My money is on Roman for a couple reasons. First of all, he’s relatively new to the whole patricide thing, whereas Shiv spent her early professional years running campaigns for politicians who opposed ATN, and Kendall, you know, has tried to bury his dad so many times I’ve lost count. Logan might be a little more forgiving to Roman since it was sort of his first time. But Roman also spent most of Season 3 as a rising star, even potentially proving that he might be the sibling best suited to take over the whole shebang. (Or, as he disgustingly once put it to his sister, “[Dad] loves fucking me, and he just doesn’t wanna fuck you anymore.”) He successfully argued for Mencken to be ATN’s candidate, and he was the one who tamed Matsson and kicked off the GoJo deal. That also means Roman’s still necessary: Logan is going to need to maintain those relationships, and for that, he’ll need the guy who started them.

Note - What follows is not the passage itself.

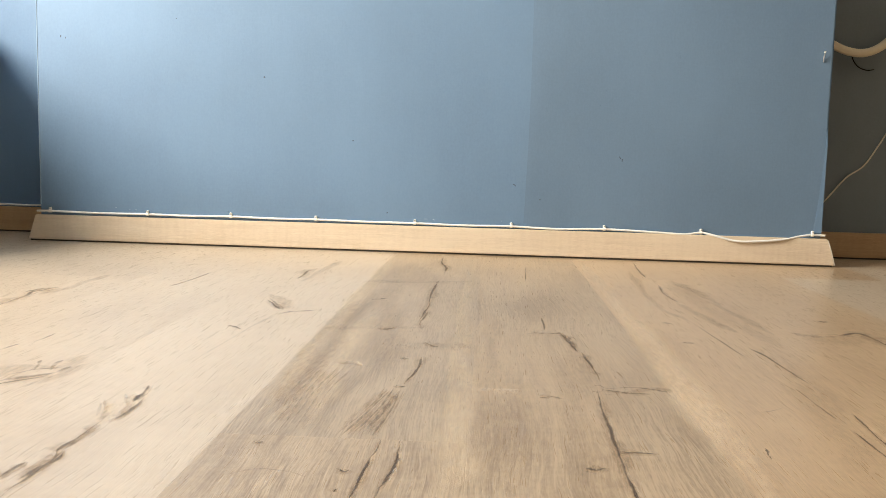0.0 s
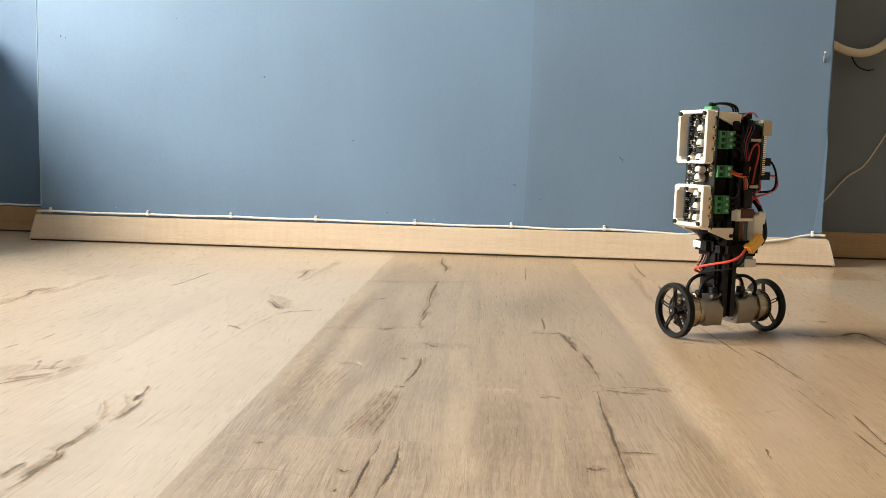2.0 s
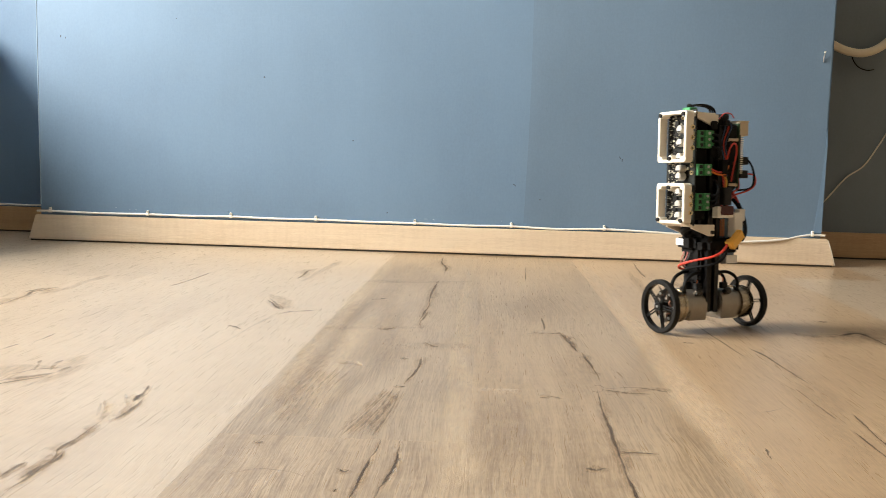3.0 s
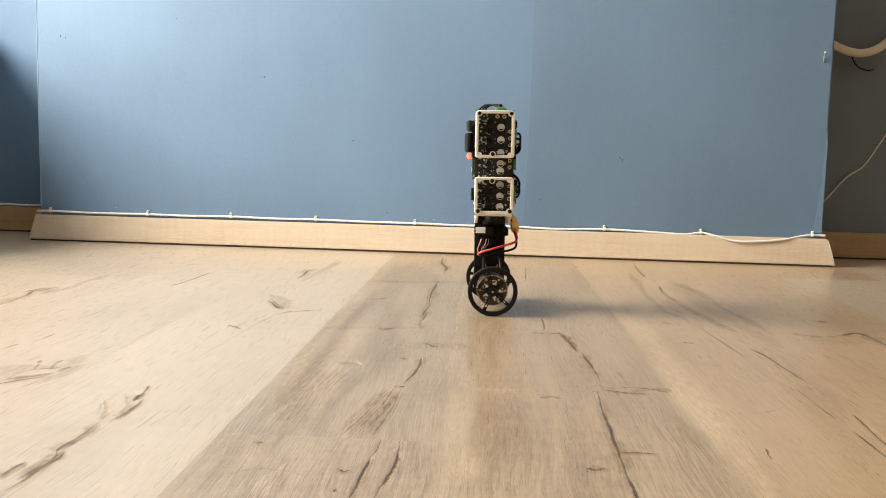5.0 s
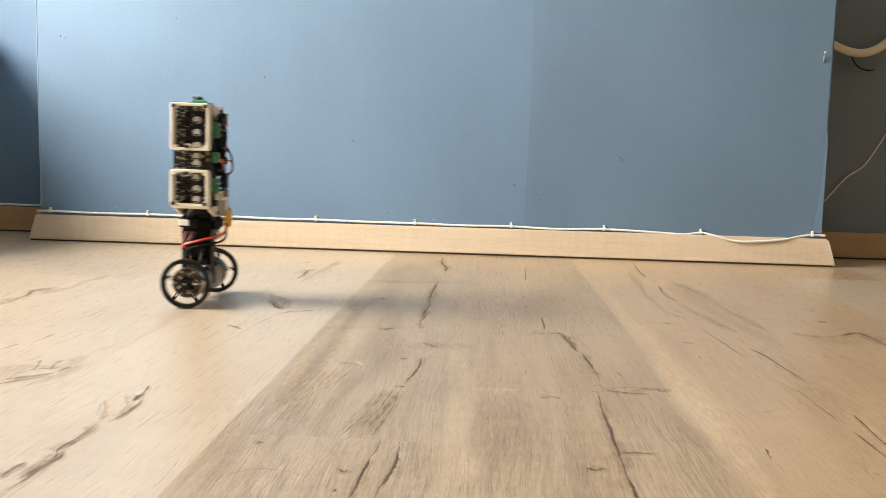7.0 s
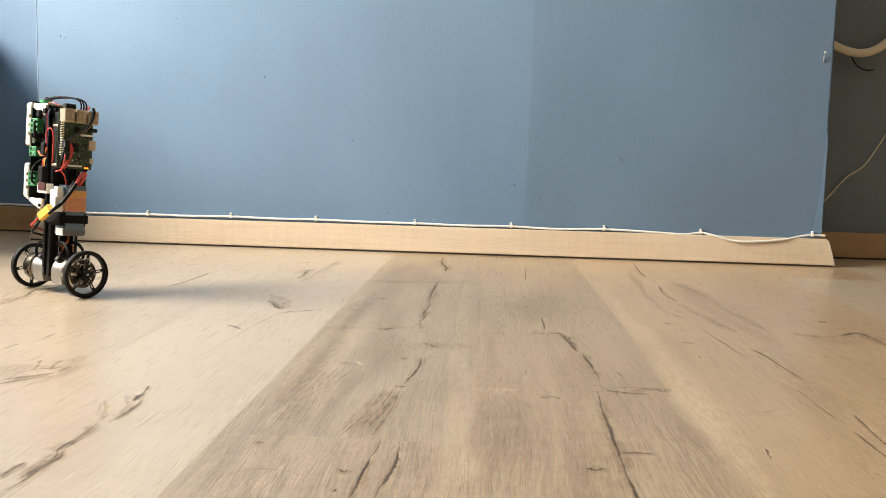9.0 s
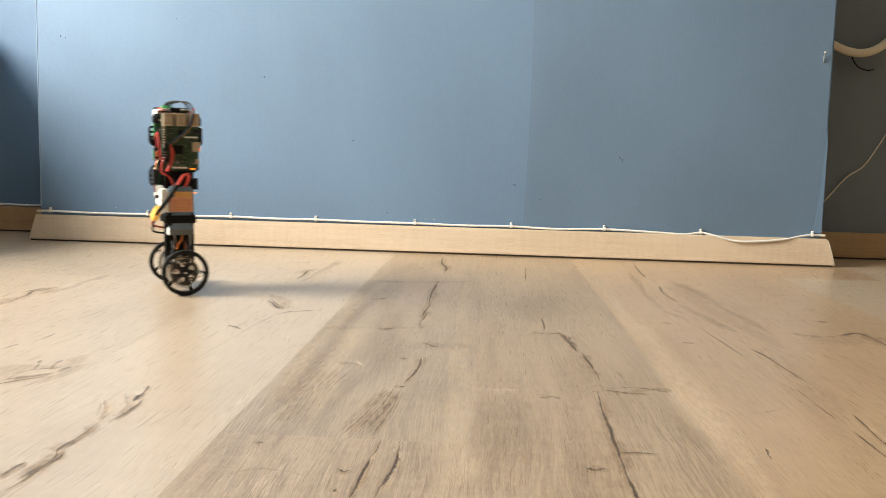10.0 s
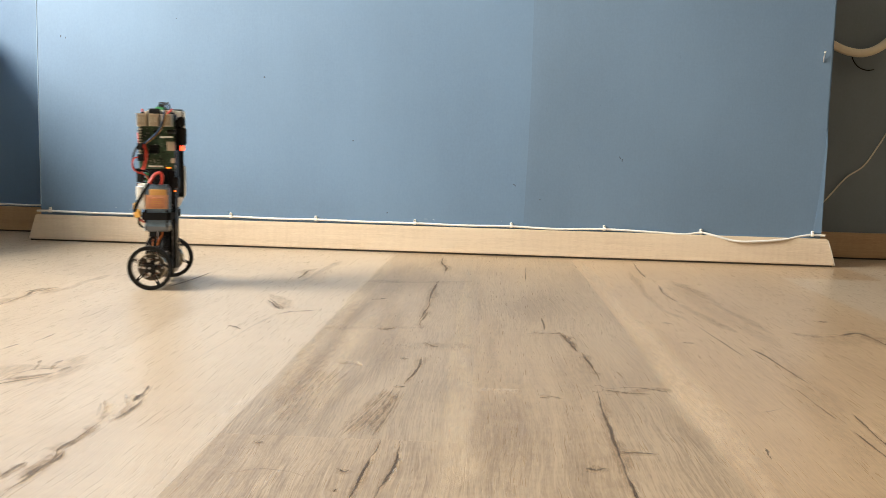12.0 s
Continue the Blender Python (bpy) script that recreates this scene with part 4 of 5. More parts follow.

Roman was the last of three siblings to enter into the dad-killing pact in Tuscany at the end of Season 3—and his trepidation was almost immediately validated. Now, it’ll be interesting to see if he goes back to his dad with his tail between his legs, or if he sticks by the brother who used to put him in a dog crate.
13. Kendall Roy
Tom was certainly right when he told Kendall halfway through Season 3, “My hunch is that you’ll get fucked.” But isn’t there a simmering sense that Kendall has arrived at a place of peace going into these final episodes? Most importantly, he was finally able to unload the truth about what happened to the waiter at Shiv’s wedding—a secret that had been eating him from the inside for two whole seasons. And at this point, he’s so used to losing to his dad that what happened in “All the Bells Say” might not even dent his psyche. This is not to say that Kendall’s in a good place—we’re only two episodes removed from wondering if he drowned in a pool in Tuscany. But after unloading his cosmic burden, he certainly doesn’t seem to be as devastated by Logan as he has been in the past.
14. Shiv Roy
One way to look at Succession is as the story of a woman who gets completely decimated by her own family. Having wisely stayed away from the business for years, she’s lured in by the promise of becoming CEO—a carrot that gets taken away the instant she has burned the rest of her prospects. From there, she makes concession after concession, throwing away her own principles in order to stay in the sun. She lets Logan use her as a female shield during the cruise scandal. She stands for a photograph with a man she believes to be a fascist. She repeatedly and emphatically tries to appease her father, when it’s her mere effort that he despises. She spends the first three seasons believing that she’s the smartest person in the room, but evidence for that belief hardly ever materializes.
Now, she finds her career in flames, and not only is her father holding the blowtorch, but her husband is the one who gave it to him. No one is in a worse spot heading into Succession’s final season. After a lifetime of getting to act with an air of superiority, Shiv’s gonna have to actually earn it now.